Hutt Man Leaves ‘Temporary’ Griffins Job After 50 Years Service

Just over 50 years after taking on his ‘temporary’ job at Griffins Foods’ Lower Hutt factory, John Shannon has finally decided to retire and will hang up his overalls for the last time on Monday November 1st.

John’s involvement with the factory started very early in life – his mother brought him as a one-year-old to the factory’s opening in 1939. Fifteen years later, on October 30 1954, John began work at Griffins.

“I had a couple of mates working there who got me the job,” he recalls. “It was only temporary to start with and I never thought I’d stay this long!”

Back in 1954, the business of biscuit making was fairly labour-intensive. John started work as a monitor, stacking base trays and tins. Over the years his work involved processing, baking and even hand-feeding biscuit dough with specially designed shovels.

“Automation made a big change,” says John. “Those things are all done today with the push of a button.”

In fifty years, John has seen the arrival of automated wrapping machines, microwave technology, and computers.

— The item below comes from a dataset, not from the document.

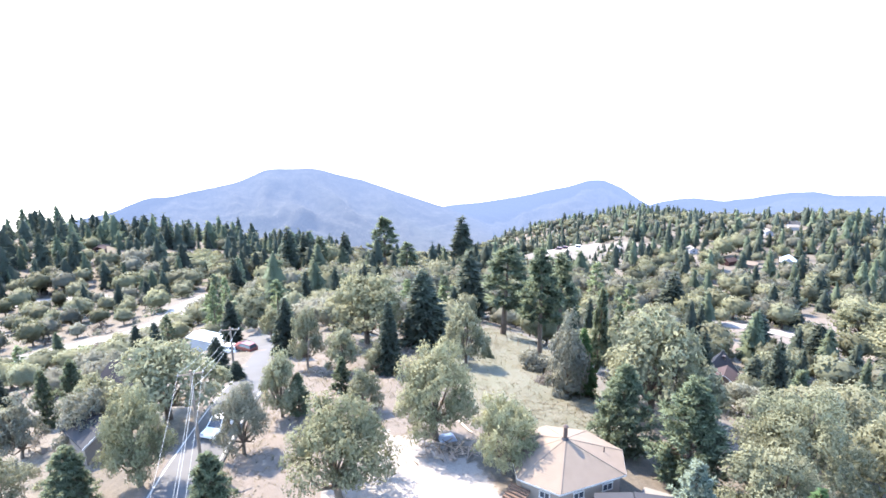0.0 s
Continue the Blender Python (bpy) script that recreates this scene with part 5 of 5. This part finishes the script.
def patio():
    bm = bmesh.new()
    z = ground_at(20.3, 50.5)
    prism(bm, [(18.4, 49.2, z - 0.6), (21.2, 48.0, z - 0.6), (24.0, 50.8, z - 0.6), (20.6, 52.6, z - 0.6)], 0.85, (0, 0, 1))
    tagged(part("patio", bm, CONCRETE), "pale concrete patio slab beside the house", "patio")


patio()


def timber_steps():
    steps = new("timber_steps")
    steps.matrix_basis = pose(6.6, 48.2, ground_at(6.6, 48.2), 0, 0, -38)
    tagged(steps, "dark timber steps climbing to the house", "steps")
    for k in range(9):
        bm = bmesh.new()
        v = box(bm, (0, k * 0.34 - 1.4, 0.08 + k * 0.13), (2.1, 0.2, 0.2))
        part("tread", bm, TIE_WOOD, steps)


timber_steps()


# ---- vehicles ----
def car(name, label, x, y, turn, paint, length=4.9, wide=1.9, tall=1.75, boxy=0.8, dz=0.1):
    thing = new(name)
    thing.matrix_basis = pose(x, y, ground_at(x, y) + dz, 0, 0, turn)
    tagged(thing, label, "car")
    half, mid = length / 2, 0.95
    prof = [(-half, 0.35), (-half, 0.75), (-half + 0.12, mid), (-half + 0.25, mid + 0.02), (half - 1.25, mid + 0.02), (half - 0.15, mid - 0.12), (half, 0.7), (half, 0.35)]
    bm = bmesh.new()
    prism(bm, [(-wide / 2, py, pz) for py, pz in prof], wide, (1, 0, 0))
    bmesh.ops.bevel(bm, geom=bm.edges[:], offset=0.06, segments=2, affect="EDGES")
    body = part("body", bm, paint, thing)
    bm = bmesh.new()
    a, b = wide / 2 - 0.06, wide / 2 - 0.26
    y0, y1, y2, y3 = -half + 0.1, -half + 0.1 + 0.35 * (1.2 - boxy), half - 2.1, half - 1.3
    lower = [bm.verts.new(p) for p in ((-a, y0, mid), (a, y0, mid), (a, y3, mid), (-a, y3, mid))]
    upper = [bm.verts.new(p) for p in ((-b, y1, tall - 0.06), (b, y1, tall - 0.06), (b, y2, tall - 0.06), (-b, y2, tall - 0.06))]
    for i in range(4):
        bm.faces.new((lower[i], lower[(i + 1) % 4], upper[(i + 1) % 4], upper[i]))
    bm.faces.new(upper)
    bm.faces.new(lower[::-1])
    part("cabin_glass", bm, GLASS, body, "dark car windows")
    bm = bmesh.new()
    prism(bm, [(-b - 0.03, y1 - 0.05, tall - 0.07), (b + 0.03, y1 - 0.05, tall - 0.07), (b + 0.03, y2 + 0.08, tall - 0.07), (-b - 0.03, y2 + 0.08, tall - 0.07)], 0.09, (0, 0, 1))
    bmesh.ops.bevel(bm, geom=bm.edges[:], offset=0.03, segments=2, affect="EDGES")
    part("car_roof", bm, paint, body)
    for sx in (-1, 1):
        for f in (0.0, 0.45, 1.0):
            lo = Vector((sx * a, y0 + (y3 - y0) * f, mid))
            hi = Vector((sx * b, y1 + (y2 - y1) * f, tall - 0.05))
            bm = bmesh.new()
            box(bm, (lo + hi) / 2, (0.07, 0.09, (hi - lo).length + 0.02), (hi - lo).to_track_quat("Z", "Y").to_matrix().to_4x4())
            part("pillar", bm, paint, body)
        bm = bmesh.new()
        box(bm, (sx * (wide / 2 - 0.28), half - 0.03, 0.74), (0.36, 0.1, 0.16))
        part("headlight", bm, RIM, body)
        for fy in (half - 0.9, -half + 0.9):
            bm = bmesh.new()
            m = Matrix.Translation((sx * (wide / 2 - 0.1), fy, 0.34)) @ Matrix.Rotation(math.pi / 2, 4, "Y")
            bmesh.ops.create_cone(bm, cap_ends=True, segments=18, radius1=0.36, radius2=0.36, depth=0.24, matrix=m)
            wheel = part("wheel", bm, TYRE, thing)
            bm = bmesh.new()
            bmesh.ops.create_cone(bm, cap_ends=True, segments=14, radius1=0.21, radius2=0.19, depth=0.26, matrix=m)
            part("rim", bm, RIM, wheel)
    return thing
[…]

He’s also tasted enough Griffins’ products to have a firm favourite, the milk chocolate caramel wafer he made for 2 years. Gingernuts and wine biscuits have always been high on John’s biscuit list.

John and his workmates experienced one of New Zealand’s worst disasters first-hand: the ferocious tropical cyclone that sank the Wahine on 10th April 1968.

“That was one of the worst days,” recalls John. “We had a fatality – a guy was blown off a container. Trees were uprooted and we would’ve lost our factory roof if it wasn’t for one brave chap who got up there and saved it.”

In more peaceful times John got to meet some famous New Zealand personalities, working alongside All Black Don McIntosh and New Zealand softballer Ross Smith, and shaking hands with former Prime Minister Norman Kirk on a factory visit.

What has kept John at Griffins all these years? “I think it was the friendships, the variety of work, the sports teams and social club, and the great spirit of camaraderie that’s always existed,” says John.

Now John looks forward to getting more time on the golf course and doing up the house he and his wife own, which he says has been a work in progress for thirty years.

“I’ll miss the people – it’s tough to say goodbye,” he says, “but I won’t be sorry to leave behind early morning starts. I’ve been getting up at 4 or 5 in the morning for fifty years!”

John’s farewell party is on November 1st, and there must be something in the cookie dough because he’s not the only Griffins veteran. Fred Harvey celebrates fifty years of service in March 2005.